Geoff Chappell, Software Analyst
This function gets or creates an adapter object for a given device’s DMA operations.
PDMA_ADAPTER IoGetDmaAdapter ( PDEVICE_OBJECT DeviceObject, PDEVICE_DESCRIPTION DeviceDescription, ULONG *NumberOfMapRegisters);
The DeviceObject argument is the address of a structure that represents the device that seeks to perform DMA. This argument can be NULL.
The DeviceDescription argument is the address of a structure that describes the device’s DMA requirements.
The NumberOfMapRegisters argument is the address of a variable that is to receive the maximum number of map registers that the device can use for any DMA operation.
If successful, the function returns the address of a structure that represents the DMA adapter. The function returns NULL to indicate failure.
The IoGetDmaAdapter function is exported by name from the kernel in version 5.0 and higher.
The function is documented. For Microsoft’s description of the implied PnP request, look to the documentation of IRP_MN_QUERY_INTERFACE.
The DMA adapter may be found in either of two ways. One is to send a PnP request through the given device object to see if the bus driver has its own routine for getting a DMA adapter. The other is to default to the HAL, essentially through the obsolete HalGetAdapter function.
The PnP method is possible only if a device object is given. Moreover, the device object must be a physical device object (PDO). This means specifically that it must be associated with a device node that is fully created and is not about to be destroyed. If this is not true of the given device object, the function raises the bug check PNP_DETECTED_FATAL_ERROR (0xCA). The first bug-check argument is 2, the second is the address of the device object, and the remaining two are zero.

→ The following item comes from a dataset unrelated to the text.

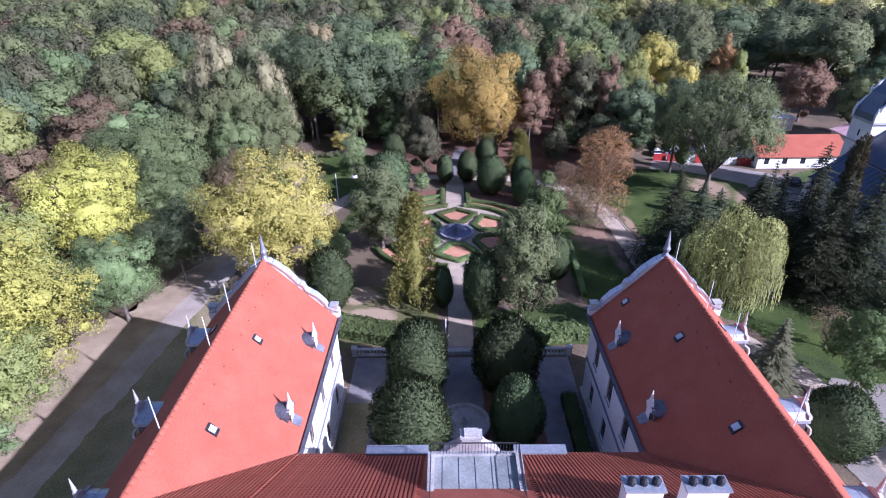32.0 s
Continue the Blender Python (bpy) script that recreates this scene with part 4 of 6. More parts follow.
for form, colour, x, y, h, w in (
    ("wood", "pink", 0, 91, 26.5, 17), ("narrow", "pink", 5.5, 69, 24.5, 11), ("narrow", "pink", -2.5, 61, 22, 11), ("narrow", "pink", 9, 77, 22, 10), ("narrow", "pink", 25.4, 51.6, 23.8, 8), ("narrow", "grey", 31.0, 48.5, 22.4, 10), ("narrow", "pink", 36.5, 46, 21, 7),
    ("narrow", "pink", 18.6, 46.5, 19, 7.5), ("wood", "dark", -39, 118, 25, 20), ("wood", "green", -19.5, 88, 25, 17), ("wood", "olive", 25, 118, 24.5, 19), ("wood", "dark", 16.5, 62, 24, 13), ("wood", "green", 45, 104, 25, 18), ("wood", "dark", 55, 103, 24, 11),
    ("wood", "yellow", 58.5, 82, 23, 12), ("broad", "yellow", 59.5, 62, 18.5, 11), ("wood", "lime", 46.5, 60, 21, 9), ("wood", "olive", 70, 80, 22.5, 12), ("narrow", "rust", 76, 75, 21.5, 8), ("narrow", "lime", 79.5, 72, 19, 5.5), ("broad", "lime", 50, 52, 15, 10),
    ("broad", "pink", 98, 69, 16.4, 14), ("wood", "dark", 106, 105, 22, 20), ("weeping", "olive", 121, 104, 22, 19), ("wood", "dark", 90, 112, 22, 18), ("poplar", "poplar", 37, 224, 27, 17), ("poplar", "lime", 78, 226, 27, 18), ("poplar", "poplar", 94, 224, 26, 17), ("poplar", "lime", 118, 190, 27, 15),
    ("poplar", "poplar", 130, 190, 27, 15), ("poplar", "lime", 160, 212, 27, 15), ("poplar", "poplar", 172, 216, 27, 15), ("poplar", "poplar", 192, 224, 27, 17), ("poplar", "lime", 60, 232, 26, 17), ("poplar", "lime", 142, 204, 26, 15), ("wood", "dark", 74, 121, 24.5, 21), ("wood", "green", 67, 189, 25, 24), ("wood", "dark", 22, 204, 25, 24),
    ("wood", "lime", -102, 94, 24.5, 20), ("wood", "yellow", -262, 420, 26, 40), ("wood", "gold", -232, 416, 25, 38), ("wood", "yellow", -129, 348, 25, 13), ("wood", "gold", -48, 296, 25, 26), ("wood", "rust", -26, 294, 24, 22), ("wood", "pink", 10, 194, 24.5, 13), ("wood", "lime", -6, 162, 23.5, 14), ("wood", "dark", -37, 136, 24.5, 19),
    ("wood", "green", -76, 113, 24.5, 20), ("wood", "olive", -57, 98, 24.5, 17), ("wood", "green", -48, 101, 25.5, 16), ("small", "cream", -9, 50, 15.5, 8), ("broad", "cream", -52, 36, 29.5, 11.5), ("broad", "olive", -46.5, 48, 27, 13), ("broad", "cream", -42, 41, 24, 11), ("high", "dark", -35, 53, 26, 18), ("high", "dark", -26, 60, 24, 15), ("wood", "green", -16.5, 66, 23, 15),
    ("broad", "green", -25, 50, 13, 8), ("wood", "green", -27, 78, 25, 16), ("broad", "green", -15, 54, 15, 10), ("small", "dark", 33.4, 36, 11, 9),
    ("broad", "olive", -55.6, 45, 22, 15), ("broad", "dark", -60, 34, 20, 15), ("broad", "green", -62, 20, 18, 16), ("small", "green", -42, 14, 12, 8), ("broad", "brown", -78, 31, 18, 17), ("great", "green", -53, 7, 20, 19), ("great", "lemon", -54, -12, 20, 16),
    ("great", "yellow", -25.2, -18.2, 20.8, 17.5), ("great", "dark", -41, -15, 13, 10), ("great", "green", -44.5, -25, 12.6, 11), ("great", "lemon", -49, -38, 19, 18), ("broad", "lime", -60, -26, 18, 16), ("broad", "green", -57, -45, 17, 14), ("great", "lemon", -62, -50, 17, 15), ("great", "lime", -50, -52, 14, 13), ("great", "lime", -45.5, -46.5, 15, 12), ("small", "green", -45.5, -49.5, 7, 7), ("great", "lemon", -57, -58, 15, 14), ("small", "dark", -46.5, -55, 6, 7), ("great", "green", -48, -2, 15, 12), ("broad", "ash", -41, 27, 17, 12), ("broad", "ash", -40.5, 37, 18, 12), ("broad", "ash", -47, 31, 23, 14), ("broad", "green", -45, 23, 16, 10), ("broad", "ash", -52, 27, 20, 14), ("broad", "pink", -68, -16, 15, 16),
    # The dark tree at (122, 74) is added to shade the clearing north-west.
    ("poplar", "poplar", 251.6, 172, 25, 15), ("poplar", "poplar", 238, 124.5, 25, 15), ("poplar", "poplar", 226, 112, 24, 13), ("poplar", "lime", 246, 140, 25, 14), ("poplar", "poplar", 214, 106, 23, 12), ("poplar", "lime", 258, 156, 24, 14), ("poplar", "lime", 228, 132, 25, 13), ("broad", "dark", 222, 88, 20, 14), ("broad", "green", 105, 54, 16, 14), ("broad", "dark", 122, 74, 17, 15),
    ("poplar", "lime", 206, 112, 23, 12), ("broad", "olive", -66, -30, 17, 14), ("broad", "brown", -72, 2, 16, 13),
    ("broad", "dark", 134, 118, 20, 17), ("broad", "dark", 60, 56, 15, 13), ("poplar", "lime", 155, 86, 28, 17), ("poplar", "poplar", 175, 77, 26.5, 15), ("weeping", "olive", 146, 97, 25, 17), ("broad", "olive", 118, 92, 26, 20), ("broad", "dark", 206, 77, 21, 13), ("wood", "lime", 100, 200, 27, 24), ("wood", "poplar", 122, 208, 27, 24), ("wood", "lime", 145, 206, 28, 24), ("wood", "poplar", 172, 168, 28, 24), ("wood", "lime", 196, 178, 28, 25), ("wood", "yellow", 220, 190, 27, 22), ("wood", "poplar", 82, 160, 26, 20), ("wood", "lime", 108, 158, 26, 22), ("broad", "dark", 140, 92, 17, 16), ("weeping", "willow", 184, 98, 20, 20), ("broad", "green", 128, 78, 13, 13), ("broad", "dark", 124, 98, 18, 15), ("poplar", "lime", 194, 92, 24, 13), ("poplar", "poplar", 204, 96, 25, 14), ("broad", "dark", 214, 88, 17, 12), ("wood", "dark", 190, 118, 20, 16), ("wood", "green", 200, 96, 20, 15),
):
    plant("wood" if form == "broad" and y > 80 else form, colour, x, y, h, w, where="by the wood")
    NAMED_AT.append((x, y, w))
er = np.random.default_rng(61)
for i in range(15):
    x, y = -50 + i * 3.3, 55 + 11 * (i % 2) + er.uniform(-2, 2)
    plant("wood", ("dark", "green", "dark", "dark", "green")[i % 5], x, y, er.uniform(20, 25), er.uniform(13, 16.5), "trees of the wood", "at the edge of the wood")
    NAMED_AT.append((x, y, 10))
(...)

In Windows 10, the function first calls whatever routine it finds as the HalDmaLinkDeviceObjectByToken member of the HalPrivateDispatchTable. The latter is a jump table in the kernel, but it is exported and might be diverted by anyone who knows the HAL_PRIVATE_DISPATCH type. The routine is passed a token and DeviceObject. The token happens to be the address of the current thread’s KTHREAD, but it is likely intended that the routine treat this as opaque. When the function is done, whether it succeeds or fails, and whether it turns out to default to the HAL, it calls the routine again, passing the same token but with NULL instead of DeviceObject.
If the InterfaceType member of the DEVICE_DESCRIPTION is either InterfaceTypeUndefined or PnPBus, the function substitutes whatever interface type is obtained by calling the IoGetDeviceProperty function for DevicePropertyLegacyBusType. If this fails, the function substitutes a default, which is presently Isa. (The substitution is done in a copy of the given DEVICE_DESCRIPTION, as if the given structure is read-only.)
The function sends a synchronous IRP_MJ_PNP request to the top of the given device object’s I/O stack. Failure to build the request is failure for the function. If the request fails, the function defaults to calling the HAL (see below). The PnP request is specifically an IRP_MN_QUERY_INTERFACE for the interface represented by GUID_BUS_INTERFACE_STANDARD, asking for version 1 of the interface, expecting some driver in the stack to provide a BUS_INTERFACE_STANDARD structure. Three members in this structure matter: Context, InterfaceDereference and GetDmaAdapter. The last, of course, is the point. If GetDmaAdapter is not NULL, the function calls it to get the DMA adapter object, passing the Context member, the address of the DEVICE_DESCRIPTION structure (which may be a slightly modified copy) and the NumberOfMapRegisters argument. The Context and InterfaceDereference members always matter, since the function passes the former to the latter when done with the interface.
If the DeviceObject argument is NULL or the IRP_MN_QUERY_INTERFACE request fails or the GetDmaAdapter routine returns NULL, then the function defaults to calling the HAL. The ordinary effect is of reverting to the obsolete function HalGetAdapter, passing the DeviceDescription and NumberOfMapRegisters arguments.
A less ordinary, perhaps even unusual, effect is possible because the call does not go directly to the function that the HAL exports as HalGetAdapter. It goes instead through the HalGetDmaAdapter member of the HalDispatchTable. The latter is a jump table in the kernel, but it is exported and its type, HAL_DISPATCH, is public. Though the dispatch table is ordinarily set by the HAL, surely the only point to it is that its entries can be modified, and the call to the HAL for getting a DMA adapter object can therefore be filtered.
The function is implemented in paged code and is to be called only at PASSIVE_LEVEL.